== Stated problem ==
Write out each line in which the string "that" is present.

== Listing ==
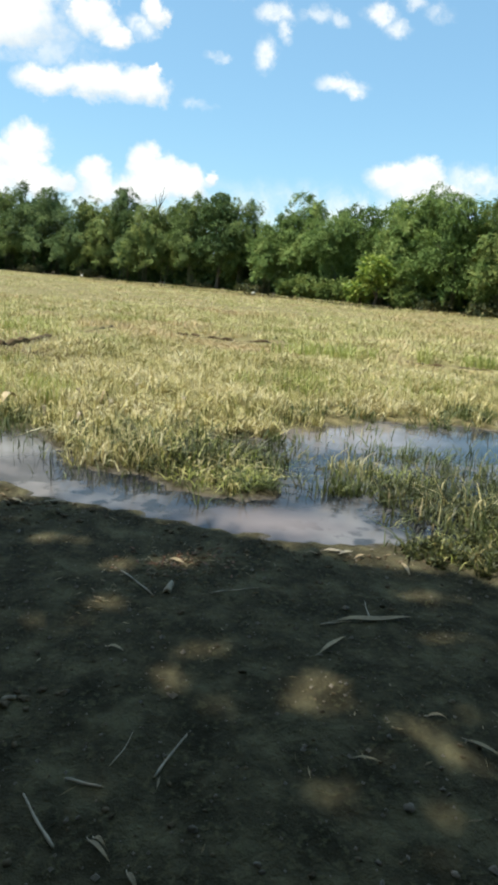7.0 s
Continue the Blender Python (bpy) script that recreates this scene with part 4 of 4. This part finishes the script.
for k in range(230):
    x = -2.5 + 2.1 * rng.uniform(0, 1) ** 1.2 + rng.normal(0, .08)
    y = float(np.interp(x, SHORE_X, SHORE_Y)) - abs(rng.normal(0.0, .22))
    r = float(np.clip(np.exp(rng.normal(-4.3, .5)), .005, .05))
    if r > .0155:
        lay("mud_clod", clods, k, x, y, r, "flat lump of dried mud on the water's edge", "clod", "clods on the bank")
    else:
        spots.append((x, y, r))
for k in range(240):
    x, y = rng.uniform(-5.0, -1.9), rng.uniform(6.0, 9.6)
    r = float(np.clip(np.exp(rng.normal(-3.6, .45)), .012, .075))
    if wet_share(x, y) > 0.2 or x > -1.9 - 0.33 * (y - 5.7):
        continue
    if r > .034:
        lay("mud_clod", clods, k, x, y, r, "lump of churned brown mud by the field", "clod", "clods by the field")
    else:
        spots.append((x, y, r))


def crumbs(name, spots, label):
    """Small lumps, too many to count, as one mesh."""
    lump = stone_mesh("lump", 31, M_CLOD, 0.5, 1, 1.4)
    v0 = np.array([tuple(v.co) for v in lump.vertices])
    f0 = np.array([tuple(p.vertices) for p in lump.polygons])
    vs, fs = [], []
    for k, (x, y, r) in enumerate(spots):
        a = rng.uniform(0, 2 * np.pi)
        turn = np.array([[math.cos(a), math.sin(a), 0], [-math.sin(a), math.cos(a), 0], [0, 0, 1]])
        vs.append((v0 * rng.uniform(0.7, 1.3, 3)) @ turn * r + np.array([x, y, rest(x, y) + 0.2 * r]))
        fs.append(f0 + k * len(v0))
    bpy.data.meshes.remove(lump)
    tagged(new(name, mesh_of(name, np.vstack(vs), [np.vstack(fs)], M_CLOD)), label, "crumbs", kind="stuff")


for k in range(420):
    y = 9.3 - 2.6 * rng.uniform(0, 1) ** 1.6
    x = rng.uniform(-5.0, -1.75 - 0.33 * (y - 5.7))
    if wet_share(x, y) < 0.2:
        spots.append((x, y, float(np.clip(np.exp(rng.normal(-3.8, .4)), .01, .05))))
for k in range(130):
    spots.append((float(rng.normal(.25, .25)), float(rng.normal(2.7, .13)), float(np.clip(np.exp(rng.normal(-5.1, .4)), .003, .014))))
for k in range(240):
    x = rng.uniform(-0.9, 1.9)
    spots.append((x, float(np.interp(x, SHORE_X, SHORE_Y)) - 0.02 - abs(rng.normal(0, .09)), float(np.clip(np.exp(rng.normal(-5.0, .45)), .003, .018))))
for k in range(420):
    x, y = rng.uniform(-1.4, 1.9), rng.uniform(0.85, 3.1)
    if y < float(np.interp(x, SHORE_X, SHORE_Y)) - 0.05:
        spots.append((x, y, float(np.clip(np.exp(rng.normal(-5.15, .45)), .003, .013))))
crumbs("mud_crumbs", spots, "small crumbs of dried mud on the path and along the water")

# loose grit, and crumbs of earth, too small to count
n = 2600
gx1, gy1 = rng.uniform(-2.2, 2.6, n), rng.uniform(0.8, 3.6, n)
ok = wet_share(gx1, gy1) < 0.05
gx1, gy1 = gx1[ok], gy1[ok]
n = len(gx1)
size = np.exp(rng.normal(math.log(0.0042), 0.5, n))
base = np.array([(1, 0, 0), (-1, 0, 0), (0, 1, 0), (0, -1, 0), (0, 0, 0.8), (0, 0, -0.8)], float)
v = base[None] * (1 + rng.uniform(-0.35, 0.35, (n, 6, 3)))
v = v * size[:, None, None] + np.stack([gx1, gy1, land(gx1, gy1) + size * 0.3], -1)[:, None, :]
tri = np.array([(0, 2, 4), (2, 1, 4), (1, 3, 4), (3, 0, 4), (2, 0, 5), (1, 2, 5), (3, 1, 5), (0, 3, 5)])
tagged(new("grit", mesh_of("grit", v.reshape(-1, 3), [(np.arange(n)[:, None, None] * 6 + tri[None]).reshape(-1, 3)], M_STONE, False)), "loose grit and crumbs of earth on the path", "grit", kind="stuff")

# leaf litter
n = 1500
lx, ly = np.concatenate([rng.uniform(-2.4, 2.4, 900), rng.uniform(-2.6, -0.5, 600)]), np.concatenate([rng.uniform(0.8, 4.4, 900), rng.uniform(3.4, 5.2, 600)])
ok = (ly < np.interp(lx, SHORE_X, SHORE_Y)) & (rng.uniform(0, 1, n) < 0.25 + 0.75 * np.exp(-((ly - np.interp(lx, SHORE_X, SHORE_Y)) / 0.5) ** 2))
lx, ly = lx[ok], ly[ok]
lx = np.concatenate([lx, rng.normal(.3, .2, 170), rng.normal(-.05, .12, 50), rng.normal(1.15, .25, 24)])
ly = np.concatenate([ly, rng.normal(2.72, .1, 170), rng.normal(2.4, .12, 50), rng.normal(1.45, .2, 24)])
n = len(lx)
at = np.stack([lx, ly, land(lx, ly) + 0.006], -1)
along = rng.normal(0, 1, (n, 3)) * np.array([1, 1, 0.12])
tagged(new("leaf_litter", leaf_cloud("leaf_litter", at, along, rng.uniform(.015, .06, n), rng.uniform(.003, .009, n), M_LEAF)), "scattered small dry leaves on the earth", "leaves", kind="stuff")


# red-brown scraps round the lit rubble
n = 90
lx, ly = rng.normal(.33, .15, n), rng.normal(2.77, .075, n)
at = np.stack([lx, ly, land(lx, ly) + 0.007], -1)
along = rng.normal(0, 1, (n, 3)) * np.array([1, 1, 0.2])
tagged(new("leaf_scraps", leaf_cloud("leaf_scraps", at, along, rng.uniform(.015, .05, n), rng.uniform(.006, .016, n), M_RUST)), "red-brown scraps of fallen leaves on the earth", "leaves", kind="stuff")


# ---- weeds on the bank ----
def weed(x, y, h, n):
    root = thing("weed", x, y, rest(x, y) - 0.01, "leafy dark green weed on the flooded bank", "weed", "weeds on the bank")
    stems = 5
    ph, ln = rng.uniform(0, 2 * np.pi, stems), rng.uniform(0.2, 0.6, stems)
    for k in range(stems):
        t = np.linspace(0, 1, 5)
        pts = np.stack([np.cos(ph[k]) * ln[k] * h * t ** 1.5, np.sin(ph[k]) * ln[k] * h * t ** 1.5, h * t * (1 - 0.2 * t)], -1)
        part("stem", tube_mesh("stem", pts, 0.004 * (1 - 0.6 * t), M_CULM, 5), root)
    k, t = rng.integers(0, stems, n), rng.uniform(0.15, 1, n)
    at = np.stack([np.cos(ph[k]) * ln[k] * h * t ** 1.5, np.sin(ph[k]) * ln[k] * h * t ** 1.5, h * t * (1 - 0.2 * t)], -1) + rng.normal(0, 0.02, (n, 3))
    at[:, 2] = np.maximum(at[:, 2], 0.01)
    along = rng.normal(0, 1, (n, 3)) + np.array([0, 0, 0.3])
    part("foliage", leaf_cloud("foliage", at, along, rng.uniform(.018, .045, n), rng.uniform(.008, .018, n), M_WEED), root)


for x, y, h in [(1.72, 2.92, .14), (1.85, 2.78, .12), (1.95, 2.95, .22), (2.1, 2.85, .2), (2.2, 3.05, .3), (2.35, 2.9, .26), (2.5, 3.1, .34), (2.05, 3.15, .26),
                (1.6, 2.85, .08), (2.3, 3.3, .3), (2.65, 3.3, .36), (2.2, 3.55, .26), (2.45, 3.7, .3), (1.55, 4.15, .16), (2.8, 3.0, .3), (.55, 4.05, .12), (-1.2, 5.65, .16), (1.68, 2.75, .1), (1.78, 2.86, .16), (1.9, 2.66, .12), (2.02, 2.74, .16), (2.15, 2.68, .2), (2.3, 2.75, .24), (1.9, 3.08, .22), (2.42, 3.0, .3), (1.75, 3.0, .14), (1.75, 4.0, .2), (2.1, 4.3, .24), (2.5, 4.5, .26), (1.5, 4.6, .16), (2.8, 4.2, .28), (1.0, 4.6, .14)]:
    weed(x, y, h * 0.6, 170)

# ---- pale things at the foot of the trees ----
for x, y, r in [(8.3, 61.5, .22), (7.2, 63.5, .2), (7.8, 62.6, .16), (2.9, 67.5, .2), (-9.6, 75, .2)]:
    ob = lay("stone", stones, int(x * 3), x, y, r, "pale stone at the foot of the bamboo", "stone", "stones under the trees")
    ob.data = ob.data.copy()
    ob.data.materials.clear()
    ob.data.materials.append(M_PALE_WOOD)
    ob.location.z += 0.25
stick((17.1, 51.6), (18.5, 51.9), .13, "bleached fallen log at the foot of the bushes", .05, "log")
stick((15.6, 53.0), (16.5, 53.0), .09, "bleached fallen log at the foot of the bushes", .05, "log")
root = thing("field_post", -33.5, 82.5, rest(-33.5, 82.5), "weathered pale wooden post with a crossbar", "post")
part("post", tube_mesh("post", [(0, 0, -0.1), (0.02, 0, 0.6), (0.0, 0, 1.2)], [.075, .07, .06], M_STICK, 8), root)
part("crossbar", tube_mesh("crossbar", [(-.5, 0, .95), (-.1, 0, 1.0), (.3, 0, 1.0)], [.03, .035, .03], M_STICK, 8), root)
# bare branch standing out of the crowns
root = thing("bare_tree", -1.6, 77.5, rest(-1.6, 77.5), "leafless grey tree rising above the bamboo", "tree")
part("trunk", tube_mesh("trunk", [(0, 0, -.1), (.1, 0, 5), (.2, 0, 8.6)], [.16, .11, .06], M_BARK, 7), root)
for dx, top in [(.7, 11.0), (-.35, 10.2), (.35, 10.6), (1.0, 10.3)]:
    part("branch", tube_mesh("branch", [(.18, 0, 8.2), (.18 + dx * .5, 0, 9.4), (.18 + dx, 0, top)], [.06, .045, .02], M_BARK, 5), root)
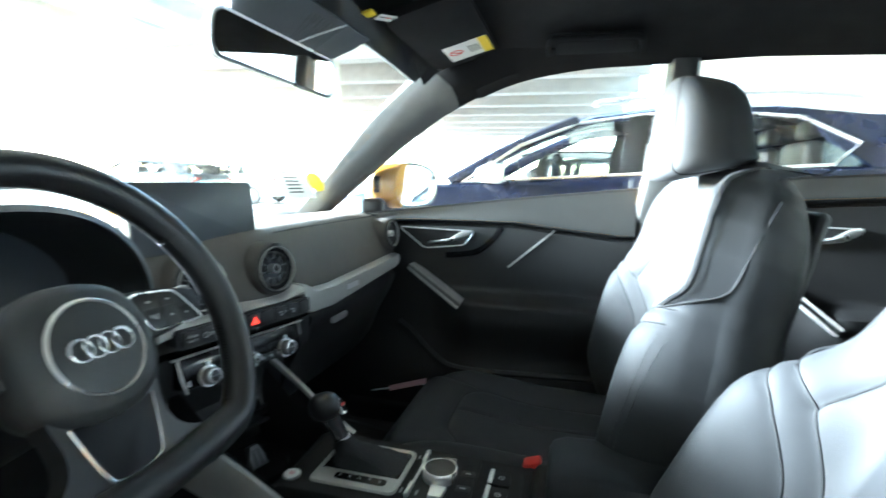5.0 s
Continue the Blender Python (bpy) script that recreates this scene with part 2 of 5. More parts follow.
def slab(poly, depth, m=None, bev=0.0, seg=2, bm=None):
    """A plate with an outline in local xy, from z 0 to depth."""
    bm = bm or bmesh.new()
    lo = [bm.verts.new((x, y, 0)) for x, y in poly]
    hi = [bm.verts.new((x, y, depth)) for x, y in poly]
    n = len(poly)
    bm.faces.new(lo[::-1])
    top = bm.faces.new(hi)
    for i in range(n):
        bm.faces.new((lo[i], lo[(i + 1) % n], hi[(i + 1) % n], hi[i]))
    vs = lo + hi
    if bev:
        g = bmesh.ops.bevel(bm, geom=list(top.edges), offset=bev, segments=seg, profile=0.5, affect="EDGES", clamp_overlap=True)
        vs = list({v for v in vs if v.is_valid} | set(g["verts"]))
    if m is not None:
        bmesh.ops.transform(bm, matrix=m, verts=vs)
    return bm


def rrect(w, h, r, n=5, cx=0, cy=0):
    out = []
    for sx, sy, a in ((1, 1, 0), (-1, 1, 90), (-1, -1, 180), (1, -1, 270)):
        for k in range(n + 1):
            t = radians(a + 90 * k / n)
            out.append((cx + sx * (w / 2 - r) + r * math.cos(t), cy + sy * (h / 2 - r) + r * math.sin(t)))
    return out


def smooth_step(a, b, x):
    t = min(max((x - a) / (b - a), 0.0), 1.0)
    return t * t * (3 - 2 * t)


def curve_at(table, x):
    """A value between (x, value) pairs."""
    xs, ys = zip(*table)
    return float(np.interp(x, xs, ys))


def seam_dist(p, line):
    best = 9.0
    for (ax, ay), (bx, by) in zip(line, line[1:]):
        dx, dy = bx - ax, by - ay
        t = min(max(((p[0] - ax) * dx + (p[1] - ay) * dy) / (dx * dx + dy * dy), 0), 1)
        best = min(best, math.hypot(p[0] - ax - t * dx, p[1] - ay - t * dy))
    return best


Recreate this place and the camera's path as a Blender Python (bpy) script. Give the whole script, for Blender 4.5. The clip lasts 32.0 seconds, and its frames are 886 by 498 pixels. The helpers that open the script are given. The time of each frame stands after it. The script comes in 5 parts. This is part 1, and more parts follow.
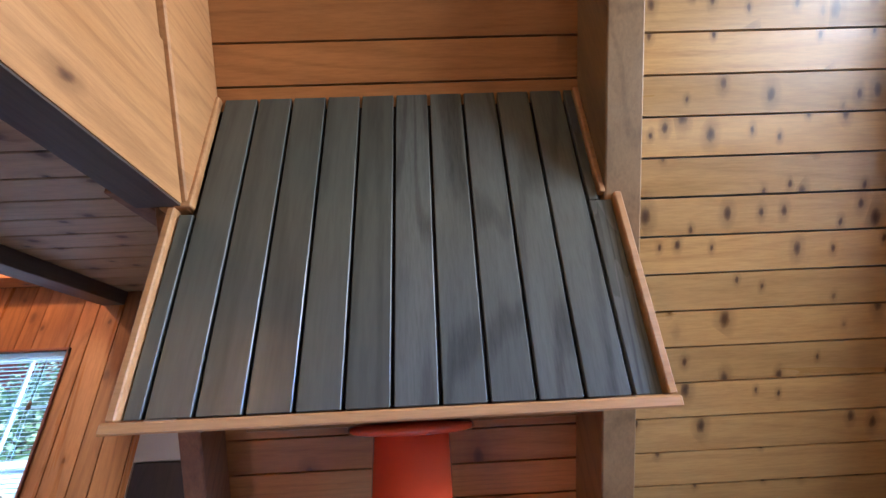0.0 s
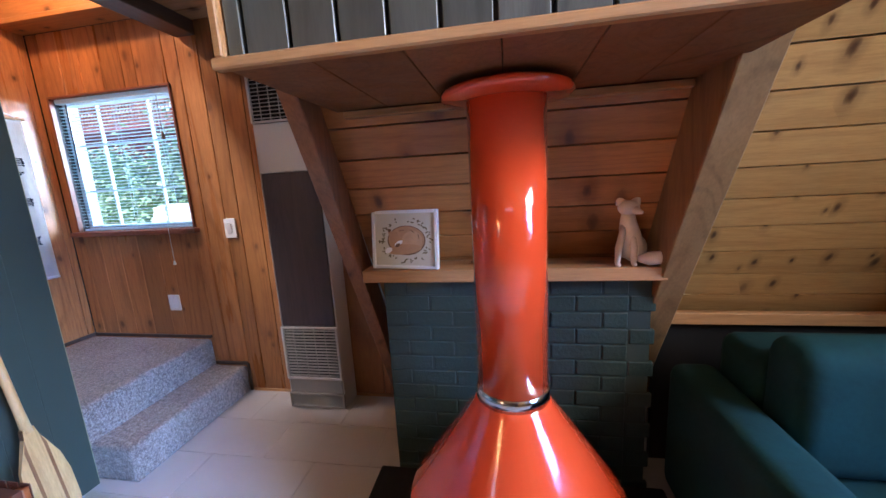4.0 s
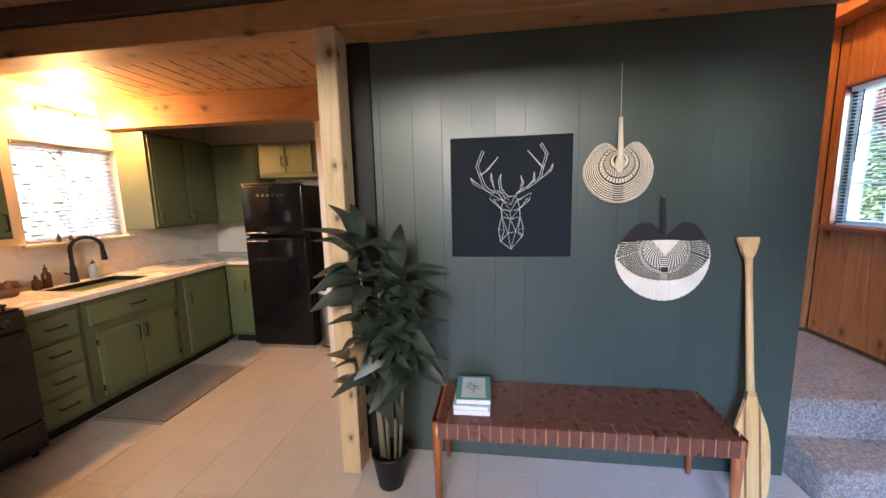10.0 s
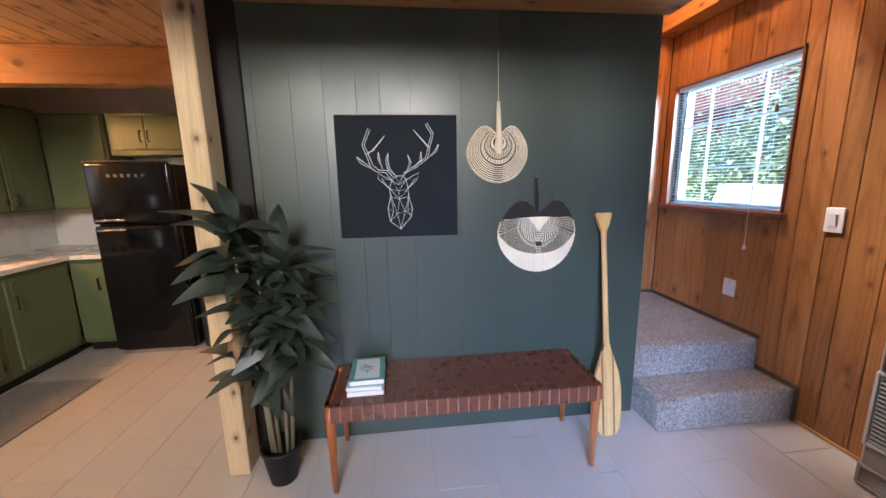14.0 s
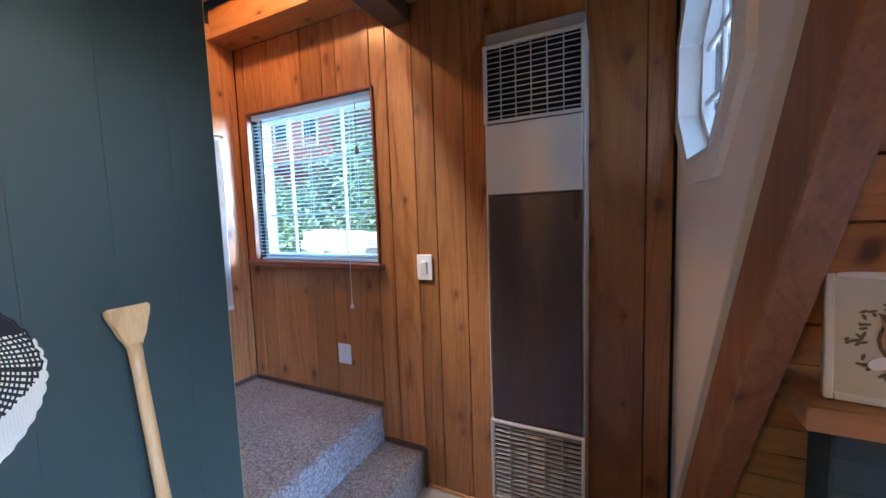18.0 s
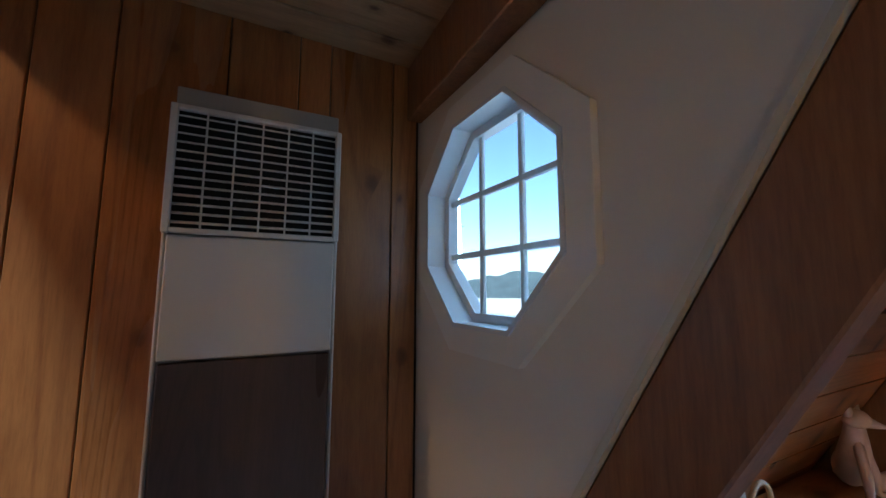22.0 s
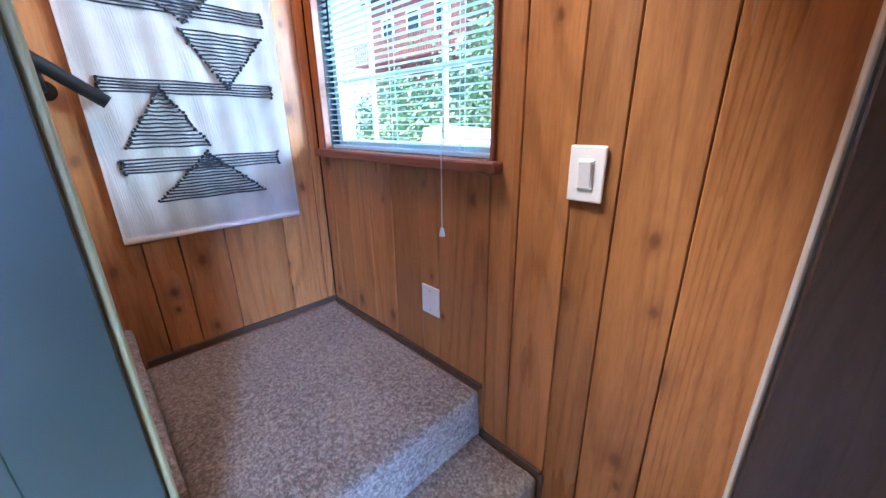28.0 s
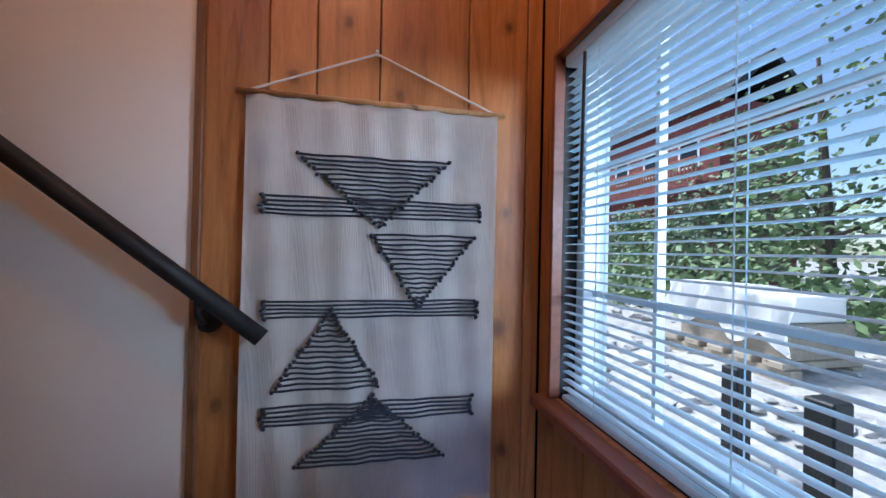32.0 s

== The output ==
Continue the Blender Python (bpy) script that recreates this scene with part 4 of 4. This part finishes the script.
Continue the Blender Python (bpy) script that recreates this scene with part 2 of 5. More parts follow.
Recreate this place and the camera's path as a Blender Python (bpy) script. Give the whole script, for Blender 4.5. The clip lasts 32.0 seconds, and its frames are 886 by 498 pixels. The helpers that open the script are given. The time of each frame stands after it. The script comes in 5 parts. This is part 1, and more parts follow.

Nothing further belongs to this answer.